A bit later in my China travels, I was exposed to a classical Chinese lyric that has haunted me ever since:  “Dan Yuan Ren Chang Jiu,” loosely translatable as “Wishing We Last Forever.”  In the year 1076, Song dynasty poet Su Shi  composed the verse. At Mid-Autumn Festival (honoring the harvest moon, plus family and lovers’ reunions, occurring in September or early October by the Chinese lunar calendar), he spent the night drinking wine, looking at the full moon, and missing his long-lost brother. Toward morning, he wrote the characters of one of his best-known poems. With a modernized tune, the lyric was recorded in 1983 by Taiwanese singer Theresa Teng (Deng LiJun).  I first heard the song in 2007. At the end of my year’s teaching in 2009, my students sang me the song karaoke-style in farewell.  I’ve tried an Americanized adaptation below about long-distance friendships.  Click here for a link to the Theresa Teng Chinese version.

(To Friendship   —adapted by Jinny Batterson)

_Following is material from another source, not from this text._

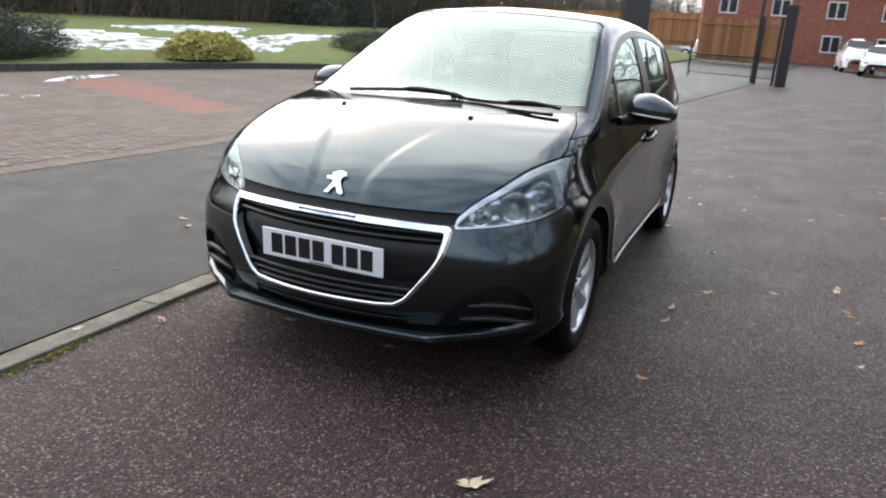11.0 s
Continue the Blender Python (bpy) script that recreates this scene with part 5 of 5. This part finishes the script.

How bright the round moon shines—
Wine soaks this sorrow of mine,
How I long to see you,
Friends, just one more time.

The moon first waxes, then wanes,
‘Til just a sliver remains,
Riding high, cold, distant,
In the pre-dawn sky, just as lonesome as I.

Oceans may divide us,
Mountain ranges hide us,
Friendship’s still there.
Whether by pale moonlight
Or by noonday sunlight
We stay aware
Of others who care.

People have joys, sorrows, fears,
Journeys range both far and near.
Though we stay continents apart
And never meet again, treasured memories remain.